This Engine Maker Is On Track to Deliver Sustained Growth

Author's Avatar
Nov 22, 2014

Diesel engine maker Cummins (CMI, Financial) recently reported strong results for the third quarter. The company reported an impressive increase in earnings and revenue, topping consensus estimates. Cummins is seeing strong traction for its engines. Looking ahead, management is expecting Cummins to improve. It has also posted an upbeat outlook.

Looking past the results

Cummins reported revenue of $4.9 billion topping the analysts’ estimates of $4.72 billion. On the earnings front Cummins reported that its EPS climbed nearly 15% to $4.89 which again topped consensus estimates by $0.17 per share.

Cummins is improving and showing some concrete signs for long term as well. The stock is growing which is gaining enough market share. The recently reported strong results also helped the company to further strengthen its position in the market. The stock soared by 6.9% after the company posted better than expected results. Cummins is now focused on improving its profitability further. There are many key points on which it is counting. It is under taking many strategic initiatives which it thinks will be growth drivers for it in the future.

Good growth opportunities

Cummins is seeing good growth opportunities from the North American market. With the steady economic growth, Cummins is expecting to gain much in the key markets including buses and medium-duty trucks. In addition, the heavy-duty truck market also looks in a good shape and Cummins is expecting this market to increase by 22% which will give Cummins splendid opportunities in this segment also. It is also seeing good response from the North American acquisition strategy. The company has already made four acquisition and it is expecting another three to be completed by the end of the year. Cummins is expecting these acquisitions to add incremental revenues by the end of the fiscal year.

Cummins is expecting strong performance by the global high horsepower engines as the company, after a continued two year weak performance is now seeing good growth in the segment. Cummins has also achieved certification for high horsepower generator sets and four engines from for rail and oil gas application. With such momentum, Cummins well is geared up for meeting the rising demands of the customers in this regard. If this momentum continues, Cummins is expecting to start delivering Tier 4 final System by fourth quarter. Cummins is super excited about its opportunities in the future.

International growth

On the international front, Cummins is pleased with the steady growth in regions such as China and Western Europe. However, China suffered headwinds for heavy and medium duty truck sales. But the secular growth that it is seeing with the light duty engines is off setting the negative effects of this weak sales in other segments.

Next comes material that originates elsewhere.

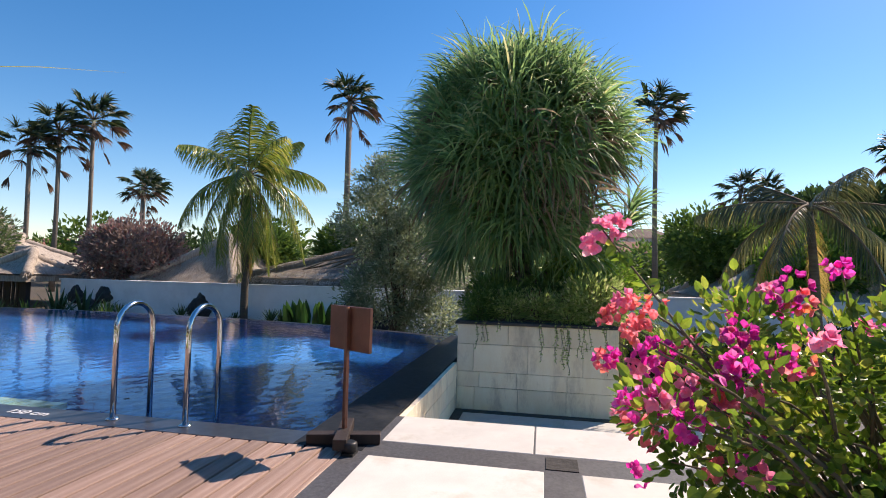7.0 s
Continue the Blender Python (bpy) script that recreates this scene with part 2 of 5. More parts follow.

Besides making the diesel engines, Cummins also manufactures natural gas engines and also does well in this segment. But the company is cautious about the future in this segment. The company thinks that the demands for these natural gas engines will remain weak in the future. Considering that, Cummins is planning to have a restructuring and take some cost cutting initiatives which can improve its margins in this challenging situation also.

In India also, Cummins is pleased with the steady growth in the power generation business. In India the government is emphasising seriously on improving the infrastructures. This is a positive thing for Cummins and it thinks that it will gain traction in the long term. However, the performance of this segment might be weak initially but it will gain good traction in the future for sure.

Conclusion

Now moving on to the fundamentals, the stock is cheap with a trailing P/E of 16.29 and the forward P/E of 13.29 shows good and steady earnings growth in future. Cummins is undoubtedly an attractive stock as its progress is good and it has also increase its dividend offering by 25% which is expected to attract more investors which will drive its market share up. In fact for the next five years, its earnings are growing at a CAGR of 13.80% which is slightly lower than the industry average of 14.12%. Considering all these points it can be seen that Cummins is a good pick as of now and the investors should definitely include Cummins in their portfolio.